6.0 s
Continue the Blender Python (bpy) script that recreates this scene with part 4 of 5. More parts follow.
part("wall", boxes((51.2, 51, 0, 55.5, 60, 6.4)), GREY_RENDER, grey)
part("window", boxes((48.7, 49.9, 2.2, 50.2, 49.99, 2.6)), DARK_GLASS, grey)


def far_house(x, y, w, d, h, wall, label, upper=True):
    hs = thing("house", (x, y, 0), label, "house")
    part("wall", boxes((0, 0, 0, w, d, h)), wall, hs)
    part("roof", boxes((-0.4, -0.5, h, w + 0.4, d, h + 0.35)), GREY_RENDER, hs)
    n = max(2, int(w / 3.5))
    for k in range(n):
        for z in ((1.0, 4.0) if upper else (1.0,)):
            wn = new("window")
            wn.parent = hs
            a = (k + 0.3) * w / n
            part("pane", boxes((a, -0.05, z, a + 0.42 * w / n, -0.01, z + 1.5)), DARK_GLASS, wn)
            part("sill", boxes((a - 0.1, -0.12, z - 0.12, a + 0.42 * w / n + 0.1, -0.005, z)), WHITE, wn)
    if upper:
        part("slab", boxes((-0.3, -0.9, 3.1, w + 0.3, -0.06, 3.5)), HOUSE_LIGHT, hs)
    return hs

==

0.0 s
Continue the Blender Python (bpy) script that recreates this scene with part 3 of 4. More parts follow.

==

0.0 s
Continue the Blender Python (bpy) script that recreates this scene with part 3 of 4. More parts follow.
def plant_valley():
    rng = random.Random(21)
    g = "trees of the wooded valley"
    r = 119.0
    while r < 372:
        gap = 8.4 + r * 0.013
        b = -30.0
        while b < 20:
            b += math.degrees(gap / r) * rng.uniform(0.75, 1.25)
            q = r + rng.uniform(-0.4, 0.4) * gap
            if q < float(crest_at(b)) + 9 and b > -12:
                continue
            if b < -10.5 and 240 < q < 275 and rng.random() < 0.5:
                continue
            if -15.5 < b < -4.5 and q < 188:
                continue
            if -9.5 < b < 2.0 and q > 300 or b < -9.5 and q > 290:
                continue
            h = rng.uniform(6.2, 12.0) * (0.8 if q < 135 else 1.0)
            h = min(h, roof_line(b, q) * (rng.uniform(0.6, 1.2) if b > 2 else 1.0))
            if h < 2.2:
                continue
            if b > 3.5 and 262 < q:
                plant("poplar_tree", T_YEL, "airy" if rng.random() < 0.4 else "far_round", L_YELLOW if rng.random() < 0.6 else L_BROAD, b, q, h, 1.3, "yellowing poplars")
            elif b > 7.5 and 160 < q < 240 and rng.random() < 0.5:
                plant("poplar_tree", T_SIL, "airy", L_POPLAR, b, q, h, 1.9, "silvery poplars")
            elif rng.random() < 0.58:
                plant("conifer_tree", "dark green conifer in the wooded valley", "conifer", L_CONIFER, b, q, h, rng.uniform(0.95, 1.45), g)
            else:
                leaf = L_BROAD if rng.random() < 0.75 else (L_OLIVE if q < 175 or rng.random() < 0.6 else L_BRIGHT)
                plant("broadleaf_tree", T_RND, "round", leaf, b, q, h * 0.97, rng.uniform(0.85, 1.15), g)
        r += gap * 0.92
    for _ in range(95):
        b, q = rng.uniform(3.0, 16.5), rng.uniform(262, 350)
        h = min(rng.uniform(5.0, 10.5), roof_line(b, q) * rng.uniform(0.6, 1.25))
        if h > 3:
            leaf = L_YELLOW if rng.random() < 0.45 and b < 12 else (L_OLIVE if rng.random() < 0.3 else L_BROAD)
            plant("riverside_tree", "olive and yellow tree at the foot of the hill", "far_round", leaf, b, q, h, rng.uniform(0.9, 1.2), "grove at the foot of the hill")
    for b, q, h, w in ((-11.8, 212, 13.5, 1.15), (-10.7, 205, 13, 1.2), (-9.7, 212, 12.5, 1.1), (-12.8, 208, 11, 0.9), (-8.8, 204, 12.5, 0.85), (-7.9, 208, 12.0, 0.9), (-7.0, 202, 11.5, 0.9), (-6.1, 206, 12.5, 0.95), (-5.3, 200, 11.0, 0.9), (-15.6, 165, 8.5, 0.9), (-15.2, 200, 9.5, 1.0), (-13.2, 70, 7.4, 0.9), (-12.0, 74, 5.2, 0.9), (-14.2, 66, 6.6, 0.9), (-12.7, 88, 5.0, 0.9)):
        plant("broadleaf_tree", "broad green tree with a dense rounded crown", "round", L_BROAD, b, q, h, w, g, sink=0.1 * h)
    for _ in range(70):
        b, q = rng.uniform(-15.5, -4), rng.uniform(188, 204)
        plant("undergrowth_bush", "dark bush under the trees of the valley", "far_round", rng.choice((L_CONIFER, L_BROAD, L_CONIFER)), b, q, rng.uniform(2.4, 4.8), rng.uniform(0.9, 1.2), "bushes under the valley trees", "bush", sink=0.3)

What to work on
Transcribe exactly, and only, the lines beginning at the line containing "5. More parts follow." and ending at the line containing "2.6)), DARK_GLASS, grey)", both inclusive.

Answer for the task
Continue the Blender Python (bpy) script that recreates this scene with part 4 of 5. More parts follow.
part("wall", boxes((51.2, 51, 0, 55.5, 60, 6.4)), GREY_RENDER, grey)
part("window", boxes((48.7, 49.9, 2.2, 50.2, 49.99, 2.6)), DARK_GLASS, grey)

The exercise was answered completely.